Provided data>
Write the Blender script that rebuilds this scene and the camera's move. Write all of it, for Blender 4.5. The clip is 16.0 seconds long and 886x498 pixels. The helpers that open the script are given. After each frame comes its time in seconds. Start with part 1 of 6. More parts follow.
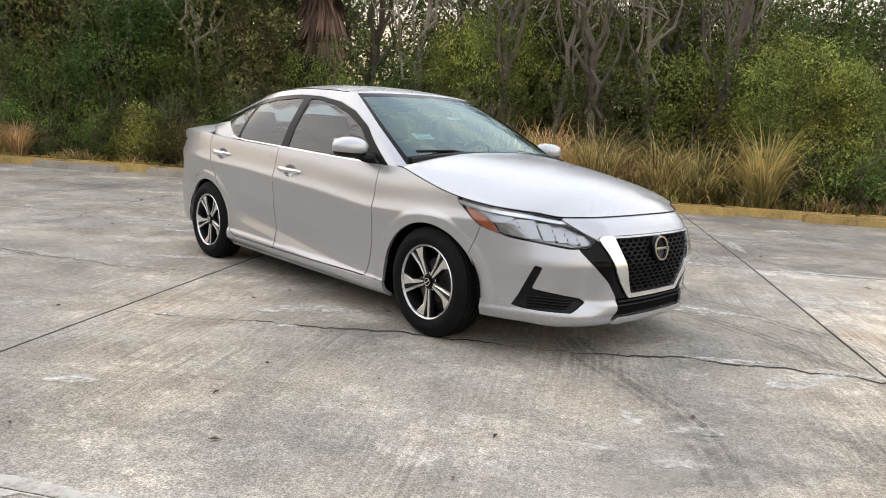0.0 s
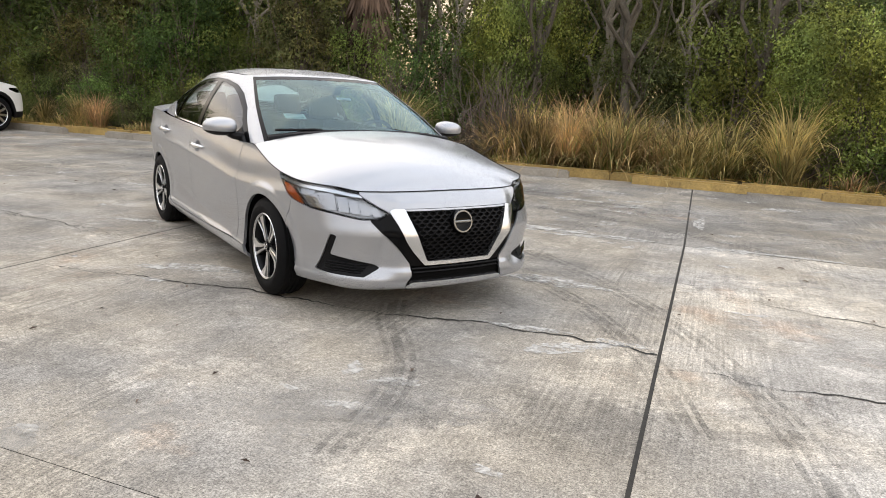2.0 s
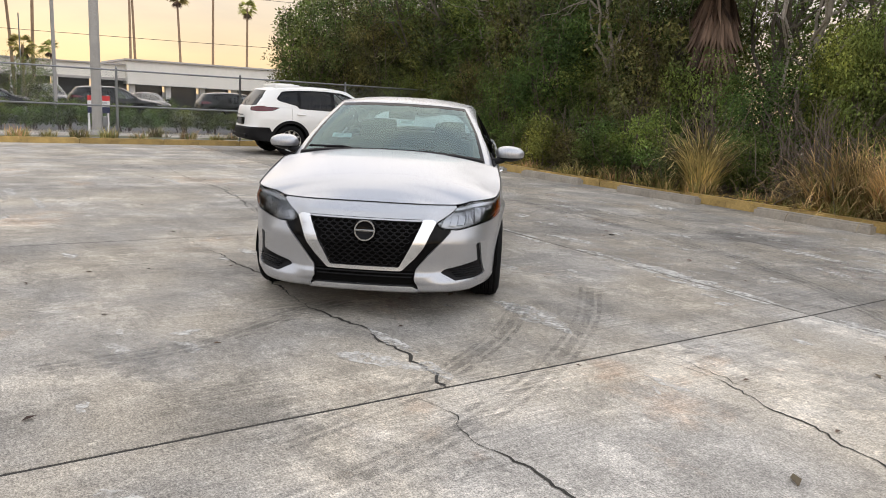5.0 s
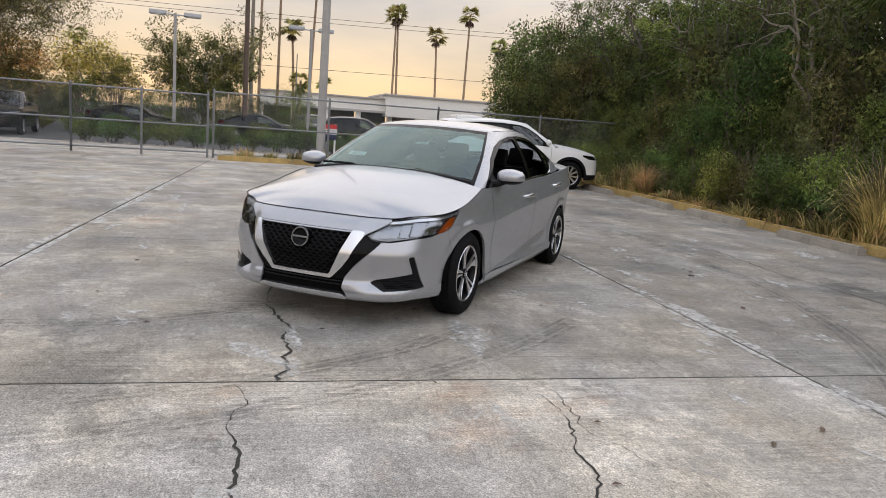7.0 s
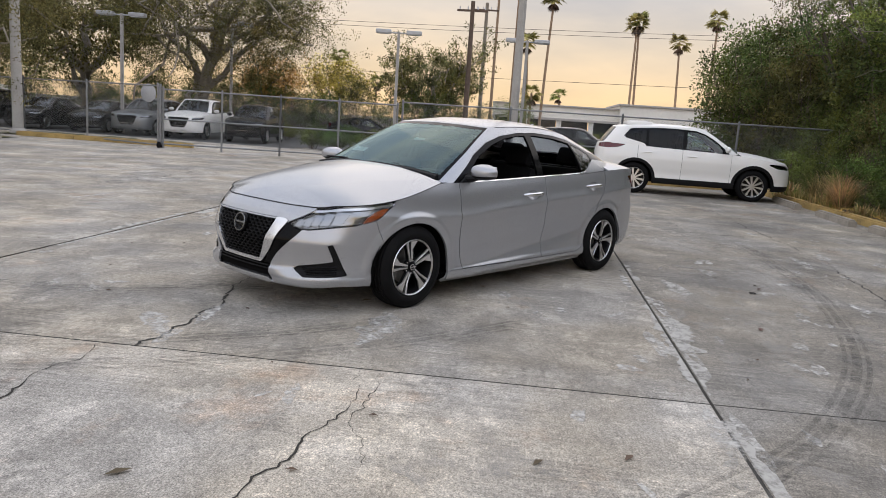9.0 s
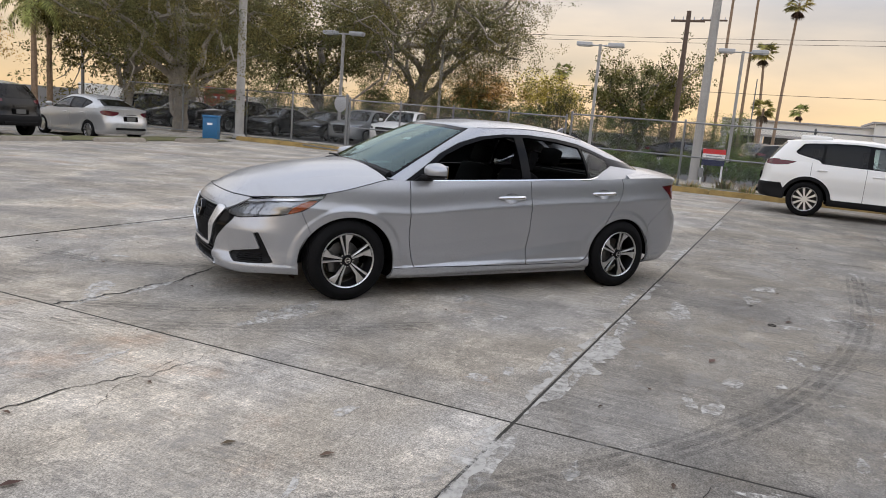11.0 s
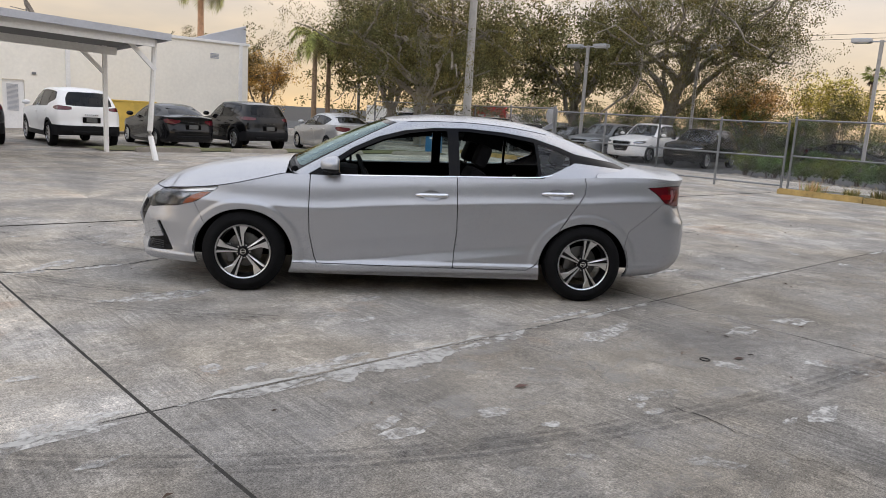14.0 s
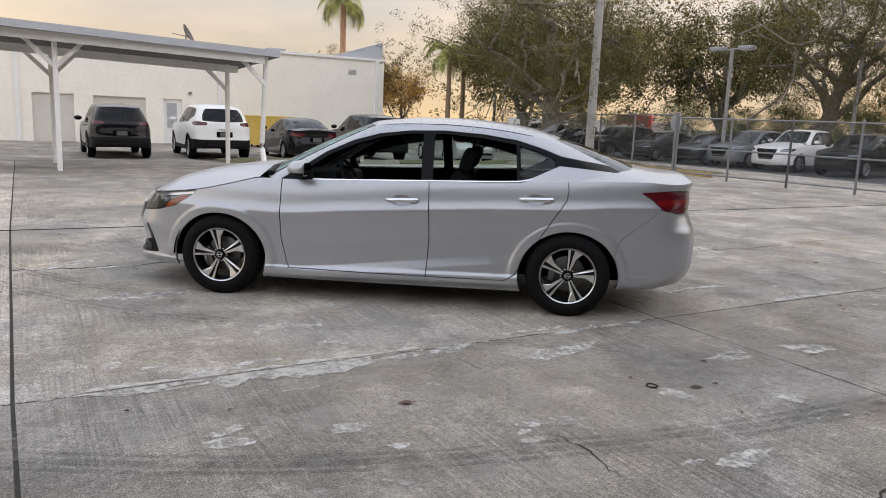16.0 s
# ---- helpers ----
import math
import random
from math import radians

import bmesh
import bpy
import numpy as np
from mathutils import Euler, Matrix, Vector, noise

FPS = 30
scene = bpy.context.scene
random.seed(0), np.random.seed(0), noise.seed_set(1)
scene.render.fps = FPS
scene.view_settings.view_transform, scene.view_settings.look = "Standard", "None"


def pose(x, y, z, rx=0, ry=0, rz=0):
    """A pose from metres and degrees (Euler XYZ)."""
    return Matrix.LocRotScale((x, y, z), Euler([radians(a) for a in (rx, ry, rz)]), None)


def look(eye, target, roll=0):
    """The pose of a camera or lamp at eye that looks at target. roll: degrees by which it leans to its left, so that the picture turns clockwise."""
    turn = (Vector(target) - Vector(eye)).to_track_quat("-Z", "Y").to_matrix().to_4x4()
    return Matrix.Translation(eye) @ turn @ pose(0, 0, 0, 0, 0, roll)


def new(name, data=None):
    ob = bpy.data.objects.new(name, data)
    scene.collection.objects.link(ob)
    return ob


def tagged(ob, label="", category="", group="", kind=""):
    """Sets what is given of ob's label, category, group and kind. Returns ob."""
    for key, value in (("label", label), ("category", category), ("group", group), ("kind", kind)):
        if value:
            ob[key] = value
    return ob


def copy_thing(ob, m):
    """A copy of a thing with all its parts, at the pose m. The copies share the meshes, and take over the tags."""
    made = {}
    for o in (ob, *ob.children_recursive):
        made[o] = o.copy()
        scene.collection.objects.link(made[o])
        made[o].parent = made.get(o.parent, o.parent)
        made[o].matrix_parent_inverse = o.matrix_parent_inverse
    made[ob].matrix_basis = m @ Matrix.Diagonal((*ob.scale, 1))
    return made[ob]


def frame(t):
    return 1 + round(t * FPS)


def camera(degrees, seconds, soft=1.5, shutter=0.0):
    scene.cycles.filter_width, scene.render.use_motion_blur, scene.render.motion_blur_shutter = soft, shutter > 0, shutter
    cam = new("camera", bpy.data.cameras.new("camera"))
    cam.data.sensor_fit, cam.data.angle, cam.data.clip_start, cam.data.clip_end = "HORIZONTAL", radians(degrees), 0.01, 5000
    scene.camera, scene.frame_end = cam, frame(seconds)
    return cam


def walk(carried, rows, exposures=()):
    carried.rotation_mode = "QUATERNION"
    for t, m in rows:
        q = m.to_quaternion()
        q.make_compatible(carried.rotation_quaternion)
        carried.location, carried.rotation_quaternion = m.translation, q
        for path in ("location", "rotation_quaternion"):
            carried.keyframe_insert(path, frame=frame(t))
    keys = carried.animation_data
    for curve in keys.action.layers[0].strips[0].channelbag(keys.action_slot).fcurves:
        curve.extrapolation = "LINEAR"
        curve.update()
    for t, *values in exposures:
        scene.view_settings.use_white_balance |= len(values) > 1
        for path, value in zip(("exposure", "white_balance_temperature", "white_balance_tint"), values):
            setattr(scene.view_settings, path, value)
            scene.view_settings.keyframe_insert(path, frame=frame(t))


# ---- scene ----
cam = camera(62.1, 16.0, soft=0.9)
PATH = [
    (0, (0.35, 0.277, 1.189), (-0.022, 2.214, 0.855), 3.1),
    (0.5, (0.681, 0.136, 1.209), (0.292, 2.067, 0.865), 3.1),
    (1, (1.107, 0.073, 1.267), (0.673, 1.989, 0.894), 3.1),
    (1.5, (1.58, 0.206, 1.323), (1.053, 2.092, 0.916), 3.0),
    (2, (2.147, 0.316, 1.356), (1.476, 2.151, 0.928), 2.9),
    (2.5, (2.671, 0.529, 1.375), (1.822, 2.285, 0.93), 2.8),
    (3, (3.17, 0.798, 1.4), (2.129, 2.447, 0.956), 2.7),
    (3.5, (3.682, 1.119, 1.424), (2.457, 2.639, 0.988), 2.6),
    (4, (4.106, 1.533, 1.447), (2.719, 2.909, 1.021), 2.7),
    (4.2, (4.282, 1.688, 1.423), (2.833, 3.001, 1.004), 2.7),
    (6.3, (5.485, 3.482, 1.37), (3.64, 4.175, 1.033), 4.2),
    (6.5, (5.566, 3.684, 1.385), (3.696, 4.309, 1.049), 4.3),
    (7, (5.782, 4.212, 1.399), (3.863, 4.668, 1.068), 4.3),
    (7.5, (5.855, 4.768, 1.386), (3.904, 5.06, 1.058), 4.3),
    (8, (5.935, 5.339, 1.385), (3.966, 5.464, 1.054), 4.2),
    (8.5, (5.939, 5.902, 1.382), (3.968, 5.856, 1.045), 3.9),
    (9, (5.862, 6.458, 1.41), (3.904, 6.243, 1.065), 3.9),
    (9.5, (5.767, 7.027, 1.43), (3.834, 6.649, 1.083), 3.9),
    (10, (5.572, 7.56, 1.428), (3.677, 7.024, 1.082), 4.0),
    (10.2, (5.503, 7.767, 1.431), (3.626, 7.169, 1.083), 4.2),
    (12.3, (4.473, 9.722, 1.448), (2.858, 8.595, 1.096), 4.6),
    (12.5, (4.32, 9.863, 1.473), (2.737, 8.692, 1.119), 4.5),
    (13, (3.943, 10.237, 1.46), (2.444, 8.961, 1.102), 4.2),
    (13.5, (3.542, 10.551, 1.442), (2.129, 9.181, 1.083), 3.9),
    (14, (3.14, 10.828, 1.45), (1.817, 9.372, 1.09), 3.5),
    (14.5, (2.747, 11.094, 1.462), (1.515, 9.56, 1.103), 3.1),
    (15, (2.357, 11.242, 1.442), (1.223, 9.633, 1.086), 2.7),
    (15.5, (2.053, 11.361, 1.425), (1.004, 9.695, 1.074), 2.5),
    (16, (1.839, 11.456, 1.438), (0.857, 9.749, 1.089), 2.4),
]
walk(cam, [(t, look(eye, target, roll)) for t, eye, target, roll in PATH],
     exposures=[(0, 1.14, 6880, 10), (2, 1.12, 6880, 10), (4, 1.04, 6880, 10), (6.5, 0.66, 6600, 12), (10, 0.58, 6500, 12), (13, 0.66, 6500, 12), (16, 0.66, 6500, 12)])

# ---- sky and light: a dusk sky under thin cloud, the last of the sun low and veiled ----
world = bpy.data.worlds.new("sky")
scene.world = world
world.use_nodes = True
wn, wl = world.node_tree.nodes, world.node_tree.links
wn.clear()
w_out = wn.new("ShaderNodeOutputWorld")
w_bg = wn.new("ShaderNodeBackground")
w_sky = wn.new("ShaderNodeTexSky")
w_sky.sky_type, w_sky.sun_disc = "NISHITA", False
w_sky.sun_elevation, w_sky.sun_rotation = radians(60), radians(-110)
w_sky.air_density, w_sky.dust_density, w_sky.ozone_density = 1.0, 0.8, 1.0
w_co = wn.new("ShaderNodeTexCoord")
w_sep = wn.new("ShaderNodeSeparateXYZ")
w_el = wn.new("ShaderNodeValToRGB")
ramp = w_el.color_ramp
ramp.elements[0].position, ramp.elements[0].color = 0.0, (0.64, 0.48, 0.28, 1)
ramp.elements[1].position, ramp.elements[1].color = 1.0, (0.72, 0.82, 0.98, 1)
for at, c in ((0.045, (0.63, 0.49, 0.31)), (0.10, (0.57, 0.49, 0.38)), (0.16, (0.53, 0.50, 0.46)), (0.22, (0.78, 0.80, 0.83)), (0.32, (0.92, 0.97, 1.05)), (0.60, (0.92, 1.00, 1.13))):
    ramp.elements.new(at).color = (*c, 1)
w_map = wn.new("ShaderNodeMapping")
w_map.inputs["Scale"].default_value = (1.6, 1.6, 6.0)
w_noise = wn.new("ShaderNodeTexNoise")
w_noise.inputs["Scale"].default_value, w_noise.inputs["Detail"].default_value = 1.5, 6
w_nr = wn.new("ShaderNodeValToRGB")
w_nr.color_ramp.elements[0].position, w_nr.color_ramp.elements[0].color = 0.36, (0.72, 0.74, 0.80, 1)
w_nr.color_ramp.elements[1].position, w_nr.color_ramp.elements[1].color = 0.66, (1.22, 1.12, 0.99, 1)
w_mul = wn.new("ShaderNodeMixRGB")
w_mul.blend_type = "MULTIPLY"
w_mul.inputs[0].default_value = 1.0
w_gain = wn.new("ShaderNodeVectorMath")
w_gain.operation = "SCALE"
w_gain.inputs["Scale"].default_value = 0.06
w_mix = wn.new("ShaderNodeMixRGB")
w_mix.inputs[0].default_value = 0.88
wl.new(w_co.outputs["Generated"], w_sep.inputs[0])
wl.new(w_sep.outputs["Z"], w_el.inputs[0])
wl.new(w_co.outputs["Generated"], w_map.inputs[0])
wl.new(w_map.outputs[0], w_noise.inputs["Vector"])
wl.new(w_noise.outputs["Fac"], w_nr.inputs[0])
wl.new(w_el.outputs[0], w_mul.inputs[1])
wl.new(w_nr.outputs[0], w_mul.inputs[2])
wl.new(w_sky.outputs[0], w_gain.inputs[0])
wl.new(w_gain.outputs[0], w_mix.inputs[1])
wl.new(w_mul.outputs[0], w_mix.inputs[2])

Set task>
Go from the first line of the listing to the line holding "shutter > 0, shutter" and, please, transcribe those lines exactly, both included, with no pictures.

Result>
Write the Blender script that rebuilds this scene and the camera's move. Write all of it, for Blender 4.5. The clip is 16.0 seconds long and 886x498 pixels. The helpers that open the script are given. After each frame comes its time in seconds. Start with part 1 of 6. More parts follow.
0.0 s
2.0 s
5.0 s
7.0 s
9.0 s
11.0 s
14.0 s
16.0 s
# ---- helpers ----
import math
import random
from math import radians

import bmesh
import bpy
import numpy as np
from mathutils import Euler, Matrix, Vector, noise

FPS = 30
scene = bpy.context.scene
random.seed(0), np.random.seed(0), noise.seed_set(1)
scene.render.fps = FPS
scene.view_settings.view_transform, scene.view_settings.look = "Standard", "None"


def pose(x, y, z, rx=0, ry=0, rz=0):
    """A pose from metres and degrees (Euler XYZ)."""
    return Matrix.LocRotScale((x, y, z), Euler([radians(a) for a in (rx, ry, rz)]), None)


def look(eye, target, roll=0):
    """The pose of a camera or lamp at eye that looks at target. roll: degrees by which it leans to its left, so that the picture turns clockwise."""
    turn = (Vector(target) - Vector(eye)).to_track_quat("-Z", "Y").to_matrix().to_4x4()
    return Matrix.Translation(eye) @ turn @ pose(0, 0, 0, 0, 0, roll)


def new(name, data=None):
    ob = bpy.data.objects.new(name, data)
    scene.collection.objects.link(ob)
    return ob


def tagged(ob, label="", category="", group="", kind=""):
    """Sets what is given of ob's label, category, group and kind. Returns ob."""
    for key, value in (("label", label), ("category", category), ("group", group), ("kind", kind)):
        if value:
            ob[key] = value
    return ob


def copy_thing(ob, m):
    """A copy of a thing with all its parts, at the pose m. The copies share the meshes, and take over the tags."""
    made = {}
    for o in (ob, *ob.children_recursive):
        made[o] = o.copy()
        scene.collection.objects.link(made[o])
        made[o].parent = made.get(o.parent, o.parent)
        made[o].matrix_parent_inverse = o.matrix_parent_inverse
    made[ob].matrix_basis = m @ Matrix.Diagonal((*ob.scale, 1))
    return made[ob]


def frame(t):
    return 1 + round(t * FPS)


def camera(degrees, seconds, soft=1.5, shutter=0.0):
    scene.cycles.filter_width, scene.render.use_motion_blur, scene.render.motion_blur_shutter = soft, shutter > 0, shutter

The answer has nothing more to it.